Thursday 26/03/15

I'm sure you are all aware that you can find north just by using your watch and the position of the sun. In case you need to brush up on that particular skill (or you weren't actually paying attention when someone was teaching you the first time), I'm here to give you a quick refresher. The following instructions are for the Southern Hemisphere (but I will cover the Northern Hemisphere at the end of the blog). Your watch needs to be analogue (with a minute and an hour hand); if your watch is digital, you'll have to use your imagination to approximate where the markings on your watch would be. But be forewarned, your results won't be as accurate. I once had to use a digital watch, because I had nothing else, and it was better than guessing.

First, you need to face the sun (but do not look directly at the sun because you will go blind. If you do, don't blame me). Next, point the 12 at the sun. Halfway between the 12 and the current position of the hour hand is north.

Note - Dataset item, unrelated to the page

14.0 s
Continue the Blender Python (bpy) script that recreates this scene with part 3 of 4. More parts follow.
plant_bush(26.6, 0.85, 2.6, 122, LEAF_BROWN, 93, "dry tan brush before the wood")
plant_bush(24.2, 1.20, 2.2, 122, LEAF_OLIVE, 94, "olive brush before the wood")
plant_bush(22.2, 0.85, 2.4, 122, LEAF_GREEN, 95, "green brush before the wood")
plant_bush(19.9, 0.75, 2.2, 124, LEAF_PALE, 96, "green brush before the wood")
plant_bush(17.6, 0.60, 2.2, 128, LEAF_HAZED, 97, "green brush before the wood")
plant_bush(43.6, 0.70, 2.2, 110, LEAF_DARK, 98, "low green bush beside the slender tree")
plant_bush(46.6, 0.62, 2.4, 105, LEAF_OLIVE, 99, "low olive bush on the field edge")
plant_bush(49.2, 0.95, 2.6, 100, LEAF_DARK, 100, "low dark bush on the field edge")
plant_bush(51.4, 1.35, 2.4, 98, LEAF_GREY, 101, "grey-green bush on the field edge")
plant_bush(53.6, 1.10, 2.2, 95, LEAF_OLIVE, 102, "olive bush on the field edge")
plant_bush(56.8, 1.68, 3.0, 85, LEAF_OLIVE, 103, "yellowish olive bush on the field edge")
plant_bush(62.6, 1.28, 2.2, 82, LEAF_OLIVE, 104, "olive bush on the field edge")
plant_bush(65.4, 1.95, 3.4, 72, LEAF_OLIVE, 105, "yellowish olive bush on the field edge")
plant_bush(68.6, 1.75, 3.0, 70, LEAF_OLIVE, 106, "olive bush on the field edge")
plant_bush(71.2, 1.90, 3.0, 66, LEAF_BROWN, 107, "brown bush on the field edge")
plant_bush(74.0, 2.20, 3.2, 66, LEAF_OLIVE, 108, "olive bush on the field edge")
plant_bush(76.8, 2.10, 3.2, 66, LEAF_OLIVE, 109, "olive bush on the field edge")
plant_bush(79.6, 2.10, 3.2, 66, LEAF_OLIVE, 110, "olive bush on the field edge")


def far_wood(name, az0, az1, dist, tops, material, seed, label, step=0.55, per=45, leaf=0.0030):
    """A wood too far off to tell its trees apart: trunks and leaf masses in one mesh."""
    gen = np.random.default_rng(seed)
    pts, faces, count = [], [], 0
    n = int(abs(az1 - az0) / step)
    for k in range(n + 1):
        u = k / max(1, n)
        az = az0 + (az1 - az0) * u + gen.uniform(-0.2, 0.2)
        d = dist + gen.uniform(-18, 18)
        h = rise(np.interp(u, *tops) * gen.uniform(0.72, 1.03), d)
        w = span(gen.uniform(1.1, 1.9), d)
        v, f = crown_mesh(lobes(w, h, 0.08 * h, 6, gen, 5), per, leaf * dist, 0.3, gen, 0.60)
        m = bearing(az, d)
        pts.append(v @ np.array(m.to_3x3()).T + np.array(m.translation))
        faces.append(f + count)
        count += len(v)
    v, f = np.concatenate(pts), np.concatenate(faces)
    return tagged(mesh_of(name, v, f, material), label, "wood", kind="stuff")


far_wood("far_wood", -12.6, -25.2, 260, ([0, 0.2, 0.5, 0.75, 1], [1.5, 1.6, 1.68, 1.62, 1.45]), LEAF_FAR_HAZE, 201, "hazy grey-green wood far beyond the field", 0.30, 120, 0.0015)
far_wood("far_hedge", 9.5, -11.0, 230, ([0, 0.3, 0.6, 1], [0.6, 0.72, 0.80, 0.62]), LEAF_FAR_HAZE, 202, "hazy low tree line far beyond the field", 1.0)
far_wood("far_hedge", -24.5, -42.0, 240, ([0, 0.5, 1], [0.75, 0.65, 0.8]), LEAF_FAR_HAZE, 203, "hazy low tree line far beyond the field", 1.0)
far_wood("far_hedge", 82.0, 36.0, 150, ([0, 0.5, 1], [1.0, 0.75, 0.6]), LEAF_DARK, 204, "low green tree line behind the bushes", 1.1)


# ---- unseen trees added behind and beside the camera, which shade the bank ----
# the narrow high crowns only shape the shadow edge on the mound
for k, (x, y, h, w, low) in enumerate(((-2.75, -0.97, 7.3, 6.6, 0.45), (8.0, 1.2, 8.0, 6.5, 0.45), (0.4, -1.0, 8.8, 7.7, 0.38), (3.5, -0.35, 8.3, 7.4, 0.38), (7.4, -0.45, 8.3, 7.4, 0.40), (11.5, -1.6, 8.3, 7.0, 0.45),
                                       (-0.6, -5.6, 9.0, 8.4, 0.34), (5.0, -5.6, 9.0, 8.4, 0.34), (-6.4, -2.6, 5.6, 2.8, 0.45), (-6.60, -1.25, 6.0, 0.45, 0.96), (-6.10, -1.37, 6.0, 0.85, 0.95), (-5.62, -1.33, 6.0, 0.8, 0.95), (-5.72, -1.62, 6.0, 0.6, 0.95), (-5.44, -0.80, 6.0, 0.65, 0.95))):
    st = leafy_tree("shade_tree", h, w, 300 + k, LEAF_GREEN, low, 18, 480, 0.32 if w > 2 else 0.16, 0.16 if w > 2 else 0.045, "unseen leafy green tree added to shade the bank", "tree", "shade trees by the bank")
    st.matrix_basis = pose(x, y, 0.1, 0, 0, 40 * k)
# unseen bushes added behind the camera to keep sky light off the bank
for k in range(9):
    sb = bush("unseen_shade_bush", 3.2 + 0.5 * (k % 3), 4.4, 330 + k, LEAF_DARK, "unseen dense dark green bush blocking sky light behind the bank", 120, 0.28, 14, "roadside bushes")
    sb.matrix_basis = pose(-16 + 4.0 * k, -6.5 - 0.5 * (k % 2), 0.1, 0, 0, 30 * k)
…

If it isn't sunrise or sunset, always use the side of the watch-face with the smaller angle between 12 and the hour hand to find north. In the following examples I'm going to use specific times and sun positions to illustrate my point (I am aware there are seasonal variations, but that's getting beyond the basics).

The first example I'll use is dawn. At sunrise (which we'll assume to be 0600hrs), point the 12 at the brightest point on eastern horizon; that is approximately east. The 6 is pointing approximately west. Half way between these two points is 9, which is pointing north.

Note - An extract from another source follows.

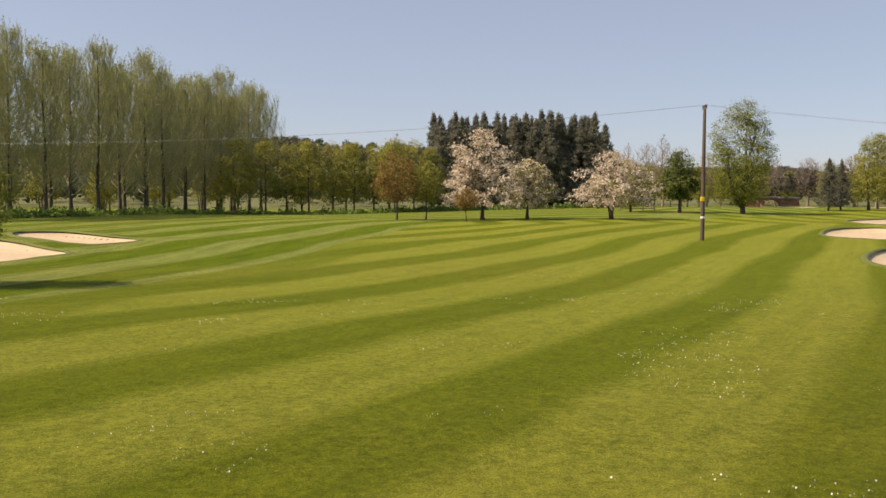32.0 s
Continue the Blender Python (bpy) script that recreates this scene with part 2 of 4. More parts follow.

My second example is at midday (1200hrs). If you already have landmarks for east and west, finding north is easy in this situation (don't forget, the sun always rises in the east and always sets in the west), all hands and the 12 are pointing north. If you're not sure, you might want to wait for thirty minutes or so, just to make sure your reading is accurate.

My third example is at sunset (which we'll assume to be 1800hrs), point the 12 at the brightest point on the western horizon; that is approximately west. The 6 is now pointing approximately east. The 3 is pointing north.

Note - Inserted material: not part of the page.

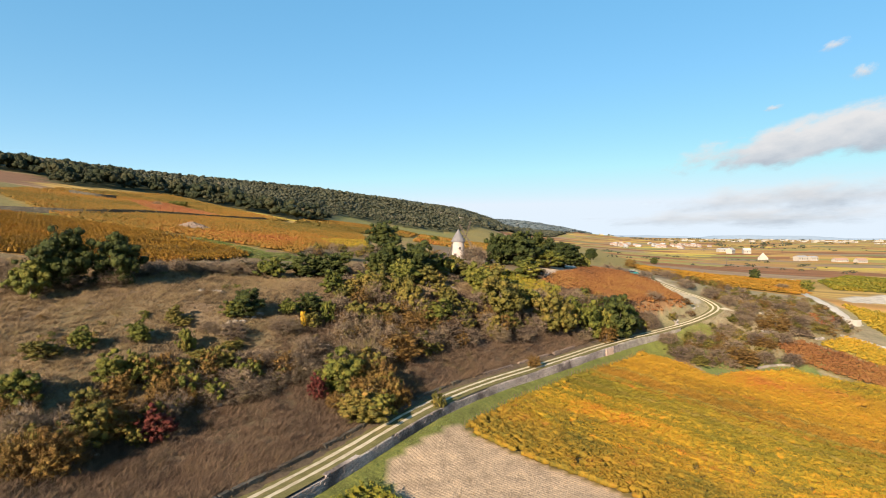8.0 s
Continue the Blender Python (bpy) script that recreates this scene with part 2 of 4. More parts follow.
VINE = {
    "gold": leafy("vine_leaves_gold", [(0.0, (0.062, 0.056, 0.008)), (0.3, (0.168, 0.125, 0.012)), (0.55, (0.330, 0.197, 0.014)), (0.8, (0.369, 0.151, 0.013)), (1.0, (0.261, 0.065, 0.013))], patch=0.045, relief=0.3),
    "green": leafy("vine_leaves_green", [(0.0, (0.053, 0.065, 0.009)), (0.4, (0.126, 0.122, 0.014)), (0.75, (0.220, 0.166, 0.016)), (1.0, (0.266, 0.144, 0.014))], patch=0.06, relief=0.3),
    "brown": leafy("vine_leaves_brown", [(0.0, (0.054, 0.055, 0.009)), (0.35, (0.149, 0.106, 0.014)), (0.65, (0.257, 0.152, 0.015)), (1.0, (0.216, 0.085, 0.015))], patch=0.08, relief=0.3),
    "olive": leafy("vine_leaves_olive", [(0.0, (0.083, 0.072, 0.009)), (0.4, (0.144, 0.114, 0.012)), (0.7, (0.217, 0.148, 0.013)), (1.0, (0.289, 0.155, 0.013))], patch=0.06, relief=0.3),
    "grey": leafy("vine_leaves_grey", [(0.0, (0.094, 0.072, 0.014)), (0.4, (0.164, 0.120, 0.022)), (0.7, (0.236, 0.152, 0.024)), (1.0, (0.283, 0.144, 0.014))], patch=0.08, relief=0.3),
    "flushed": leafy("vine_leaves_flushed", [(0.0, (0.106, 0.068, 0.008)), (0.4, (0.236, 0.131, 0.012)), (0.7, (0.326, 0.175, 0.013)), (1.0, (0.300, 0.103, 0.013))], patch=0.045, relief=0.3,
                     blush=(79.5, 99.5, 17, (0.29, 0.095, 0.022))),
    "amber": leafy("vine_leaves_amber", [(0.0, (0.077, 0.048, 0.008)), (0.4, (0.190, 0.101, 0.011)), (0.7, (0.261, 0.130, 0.014)), (1.0, (0.237, 0.073, 0.014))], patch=0.05, relief=0.3),
    "brick": leafy("vine_leaves_brick", [(0.0, (0.080, 0.035, 0.016)), (0.35, (0.166, 0.067, 0.024)), (0.65, (0.214, 0.095, 0.028)), (1.0, (0.222, 0.134, 0.037))], patch=0.05, relief=0.3),
    "rosy": leafy("vine_leaves_red", [(0.0, (0.124, 0.042, 0.016)), (0.5, (0.211, 0.070, 0.028)), (1.0, (0.260, 0.126, 0.040))], patch=0.03, relief=0.3),
    "yellow": leafy("vine_leaves_yellow", [(0.0, (0.074, 0.069, 0.010)), (0.4, (0.221, 0.155, 0.014)), (0.7, (0.354, 0.209, 0.018)), (1.0, (0.354, 0.151, 0.014))], patch=0.03, relief=0.3),
    "dull": leafy("vine_leaves_dull", [(0.0, (0.061, 0.052, 0.010)), (0.4, (0.115, 0.078, 0.014)), (0.6, (0.183, 0.100, 0.016)), (0.8, (0.225, 0.096, 0.016)), (1.0, (0.195, 0.055, 0.017))], patch=0.018, relief=0.3),
}
M_PLASTER = mottled("white_lime_plaster", [(0.3, (0.252, 0.209, 0.184)), (0.5, (0.329, 0.280, 0.254)), (0.75, (0.378, 0.326, 0.296))], 0.7, bump=0.3, depth=0.02)
M_SLATE = mottled("grey_roof_slate", [(0.3, (0.091, 0.084, 0.087)), (0.7, (0.161, 0.147, 0.147))], 2.0, rough=0.7, depth=0.03)
M_WOOD = mottled("weathered_wood", [(0.3, (0.055, 0.042, 0.034)), (0.7, (0.12, 0.095, 0.075))], 3.0, depth=0.01)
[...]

"So? How does finding north help me?", I hear you ask. Once you know where north is, you can also pinpoint the other three directions. From there, pick a landmark that lies in the same direction you need to travel and head toward it. As you travel, regularly find north on your watch to make sure you haven't accidentally strayed from your intended route.

Ok, if you're in the Northern Hemisphere, the same instructions apply except you point the hour hand at the sun instead of the 12. Halfway between the hour hand and the 12 is north.

I've done the hard work for you, now it's your turn. Get your watch, go outside and give it a go. This is a skill you can actually use in everyday life.